DATA EXCERPT ▸
========================================================================

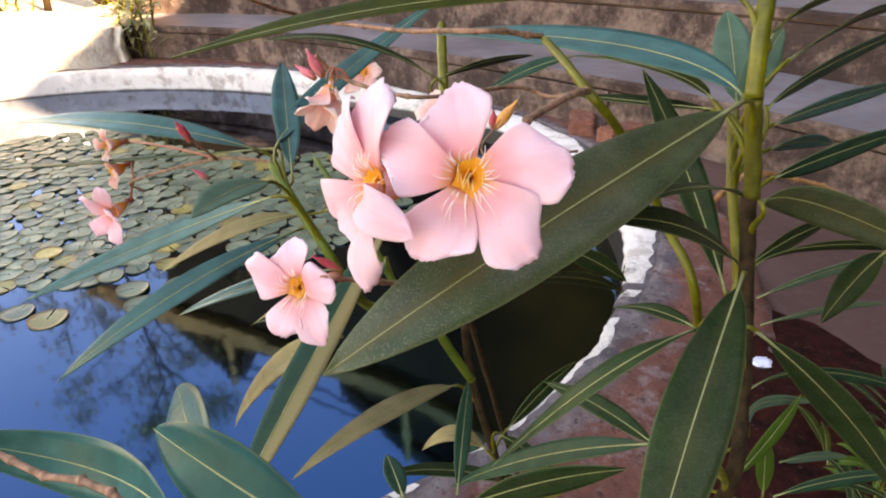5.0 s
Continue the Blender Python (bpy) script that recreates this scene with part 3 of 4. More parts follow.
def flower(centre, normal, petals, mat="petal_pink", tube_len=0.016, seed=1, label="", stalk=None, slim=1.0, lip=0.0):
    """petals: rows of (angle, length, width, lift) as seen from the front."""
    m = frame_of(normal)
    root = part("flower", None, None, bush, label, Vector(centre) - bush_root)
    root.rotation_mode = "QUATERNION"
    root.rotation_quaternion = m.to_quaternion()
    for k, (ang, ln, wd, lift, *tilt) in enumerate(petals):
        ob = part("petal", petal_mesh(ln, wd, lift, seed * 10 + k, mat, tilt[2] if len(tilt) > 2 else 0.0, tilt[3] if len(tilt) > 3 else 0.0), None, root)
        ob.rotation_euler = (radians(tilt[1]) if len(tilt) > 1 else 0.0, -radians(tilt[0]) if tilt else 0.0, radians(ang))
        ob.location = (0, 0, 0.0003 * k)
    rng = random.Random(seed)

    def funnel(rows, flip):
        bm = bmesh.new()
        lay = bm.loops.layers.uv.verify()
        n = 20
        rings = [[bm.verts.new((slim * r * math.cos(k * math.tau / n), slim * r * math.sin(k * math.tau / n), zz)) for k in range(n)] for r, zz in rows]
        for q in range(len(rows) - 1):
            for k in range(n):
                e = [(q, k), (q + 1, k), (q + 1, k + 1), (q, k + 1)]
                f = bm.faces.new([rings[i][j % n] for i, j in (e[::-1] if flip else e)])
                for lp, (i, j) in zip(f.loops, e[::-1] if flip else e):
                    lp[lay].uv = (j / n, i / (len(rows) - 1))
        bm.faces.new(rings[-1][::-1])
        return bm

    # funnel: pink lip, orange body and a thin reddish tube behind; the throat lines it
    outer = [(0.0046, -0.0014), (0.0049, -0.0024), (0.0047, -0.0038), (0.0043, -0.24 * tube_len - 0.002), (0.0036, -0.36 * tube_len - 0.002), (0.0028, -0.48 * tube_len - 0.002), (0.0020, -0.60 * tube_len - 0.002), (0.0016, -0.78 * tube_len - 0.002), (0.0013, -tube_len - 0.002)]
    if lip:
        outer = [(0.0062, lip), (0.0058, lip * 0.7), (0.0053, lip * 0.3), (0.0049, -0.0004)] + outer
    part("corolla_tube", funnel(outer, False), "funnel_outer", root, "orange yellow funnel of the flower")
    inner = [(0.0048, -0.0006), (0.0042, -0.0008), (0.0034, -0.0011), (0.0024, -0.0015), (0.0010, -0.0020)]
    part("throat", funnel(inner, True), "orange_throat", root, "deep orange throat")
    # fringe threads over each petal's foot, swept to one side
    bm = bmesh.new()
    for ang, ln, wd, lift, *tilt in petals:
        rise = math.tan(radians(tilt[0])) if tilt else 0.0
        sweep = rng.uniform(-0.3, 0.3)
        for j in range(5):
            a = radians(ang - 26 + 13 * j + rng.uniform(-8, 8))
            lg = ln * rng.uniform(0.08, 0.20 + 0.20 * (ang % 360 > 180))
            r0, r1 = 0.0038, 0.0042 + lg
            bend = sweep + rng.uniform(-0.18, 0.18)
            pts = []
            for q in range(7):
                f = q / 6
                rr = r0 + (r1 - r0) * f
                pts.append(Vector((rr * math.cos(a + bend * f * f), rr * math.sin(a + bend * f * f), 0.0002 + 0.0016 * math.sin(f * 2.4) + (lift * 0.9 + rise) * lg * f)))
            tube(bm, pts, lambda s_: 0.00021 * (1 - 0.65 * s_), 5)
    part("fringe", bm, "thread_pink", root, "thin pink threads round the throat")
    # a loose cone of woolly anthers that stands in the throat and leans out of it
    bm = bmesh.new()
    for j in range(10):
        a = j * math.tau / 10 + rng.random() * 0.4
        foot = rng.uniform(0.0004, 0.0036)
        ft = Vector((foot * math.cos(a), foot * math.sin(a) + 0.0010, -0.0012))
        tip = ft + Vector((rng.uniform(-0.0012, 0.0014), -rng.uniform(0.0018, 0.0040), rng.uniform(0.0014, 0.0030)))
        tube(bm, [ft, (ft + tip) / 2 + Vector((0, 0, 0.0005)), tip], lambda s_: 0.00020 * (1 - 0.6 * s_), 5)
    part("anther_tuft", bm, "anther", root, "yellow woolly anthers")
    # calyx
    bm = bmesh.new()
    for j in range(5):
        a = j * math.tau / 5
        f0 = Vector((0.0012 * math.cos(a), 0.0012 * math.sin(a), -tube_len - 0.003))
        f1 = Vector((0.0027 * math.cos(a), 0.0027 * math.sin(a), -tube_len + 0.001))
        f2 = Vector((0.0026 * math.cos(a), 0.0026 * math.sin(a), -tube_len + 0.0035))
        tube(bm, [f0, f1, f2], lambda s_: 0.0008 * (1 - 0.85 * s_), 5)
    part("calyx", bm, "sepal", root, "small dark red sepals")
    if stalk is not None:
        back = Vector(centre) + m.to_3x3() @ Vector((0, 0, -tube_len - 0.002))
        e = Vector(stalk)
        bm = bmesh.new()
        tube(bm, [bez(back, (back + e) / 2 + Vector((0, 0, 0.002)), e, i / 8) - back for i in range(9)], lambda s_: 0.0009, 7)
        part("pedicel", bm, "sepal", bush, at=back - bush_root)
    return root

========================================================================

WHAT YOU WILL DO ▸ Write out nothing but the lines from the start of the data through the line with "rng = random.Random(seed)". Leave out the pictures.

WRITTEN ANSWER ▸
5.0 s
Continue the Blender Python (bpy) script that recreates this scene with part 3 of 4. More parts follow.
def flower(centre, normal, petals, mat="petal_pink", tube_len=0.016, seed=1, label="", stalk=None, slim=1.0, lip=0.0):
    """petals: rows of (angle, length, width, lift) as seen from the front."""
    m = frame_of(normal)
    root = part("flower", None, None, bush, label, Vector(centre) - bush_root)
    root.rotation_mode = "QUATERNION"
    root.rotation_quaternion = m.to_quaternion()
    for k, (ang, ln, wd, lift, *tilt) in enumerate(petals):
        ob = part("petal", petal_mesh(ln, wd, lift, seed * 10 + k, mat, tilt[2] if len(tilt) > 2 else 0.0, tilt[3] if len(tilt) > 3 else 0.0), None, root)
        ob.rotation_euler = (radians(tilt[1]) if len(tilt) > 1 else 0.0, -radians(tilt[0]) if tilt else 0.0, radians(ang))
        ob.location = (0, 0, 0.0003 * k)
    rng = random.Random(seed)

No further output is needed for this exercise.